▶ _Given information_
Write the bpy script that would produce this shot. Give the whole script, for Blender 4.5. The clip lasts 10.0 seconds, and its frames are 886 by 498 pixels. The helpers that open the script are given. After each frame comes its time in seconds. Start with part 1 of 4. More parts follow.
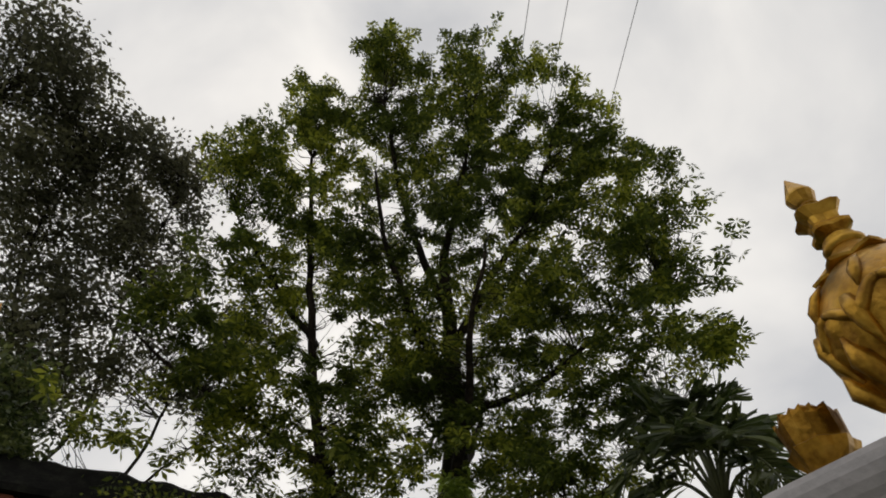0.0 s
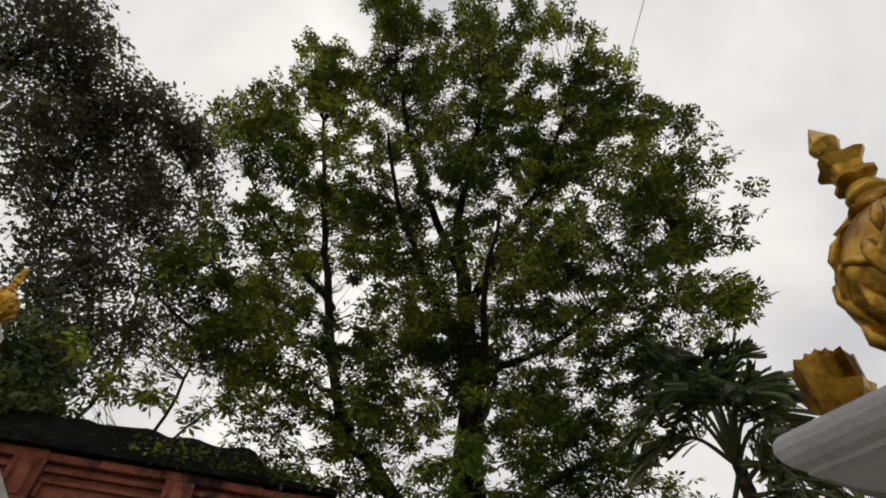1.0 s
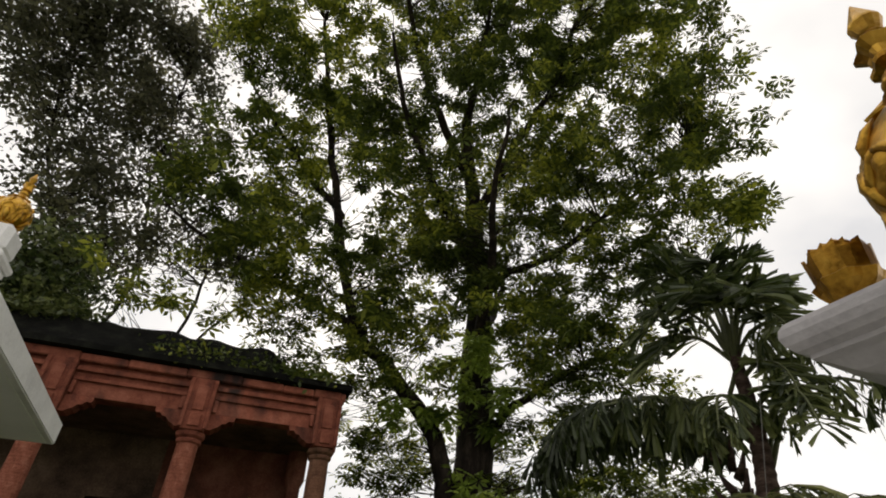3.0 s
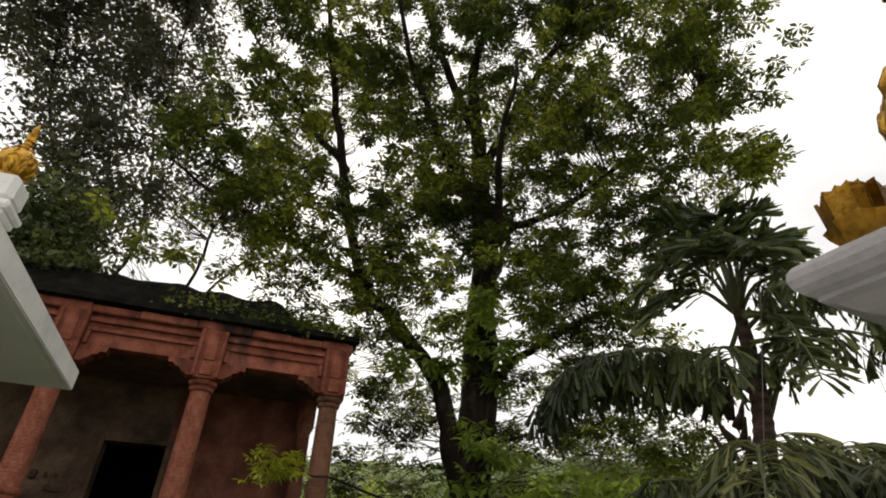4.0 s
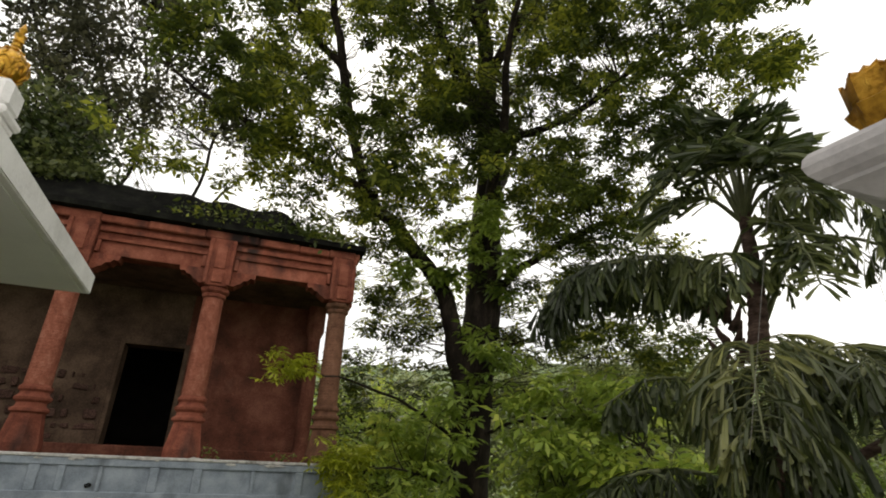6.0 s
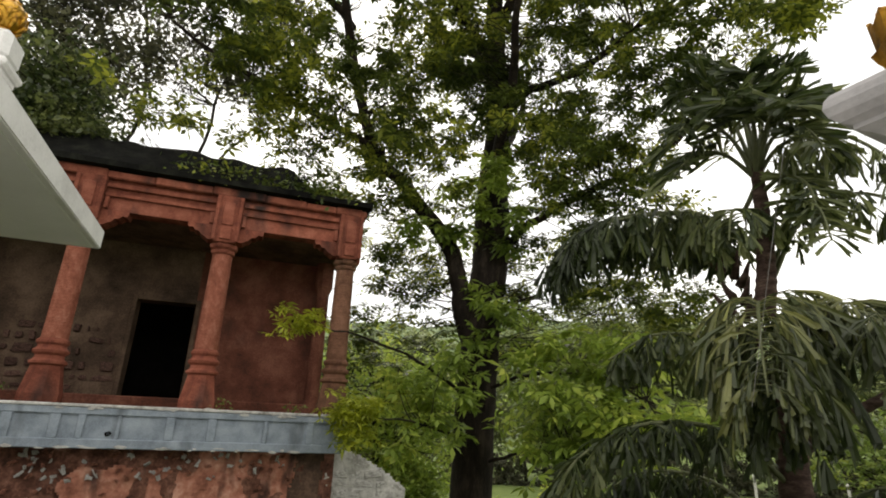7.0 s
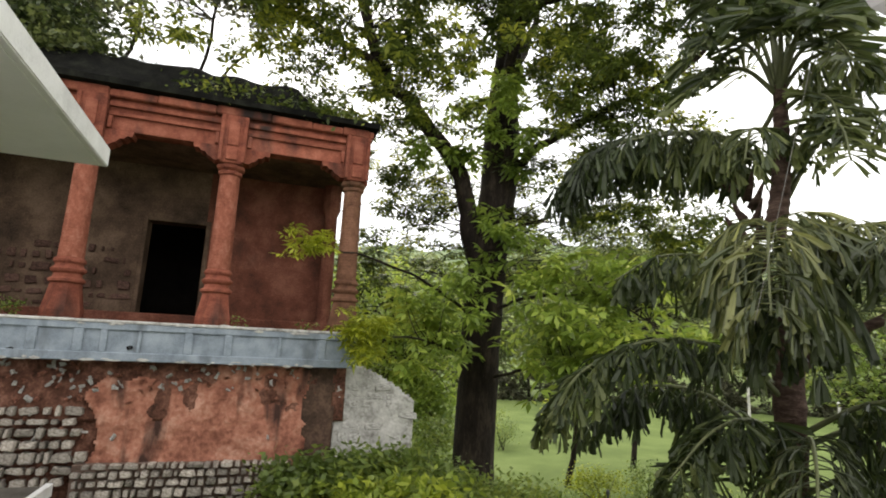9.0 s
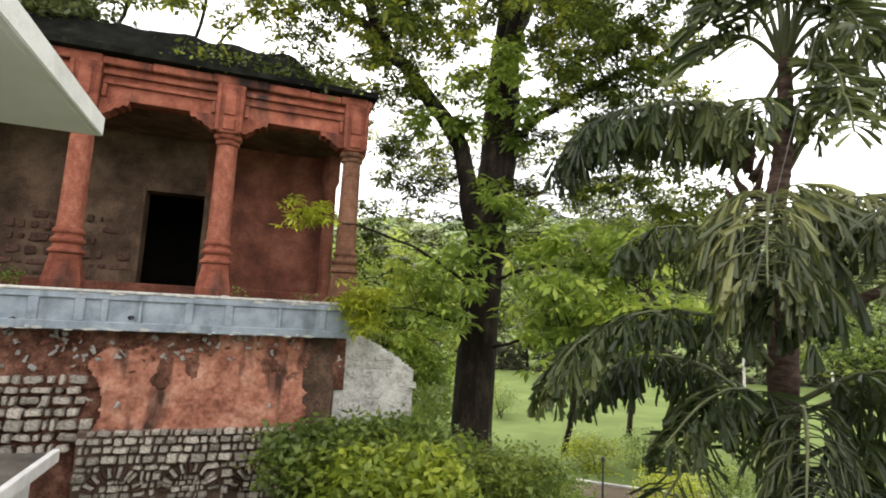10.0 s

▶ _Given problem_
Exclude the images, then output the data above word for word.

▶ _Completed task_
Write the bpy script that would produce this shot. Give the whole script, for Blender 4.5. The clip lasts 10.0 seconds, and its frames are 886 by 498 pixels. The helpers that open the script are given. After each frame comes its time in seconds. Start with part 1 of 4. More parts follow.
0.0 s
1.0 s
3.0 s
4.0 s
6.0 s
7.0 s
9.0 s
10.0 s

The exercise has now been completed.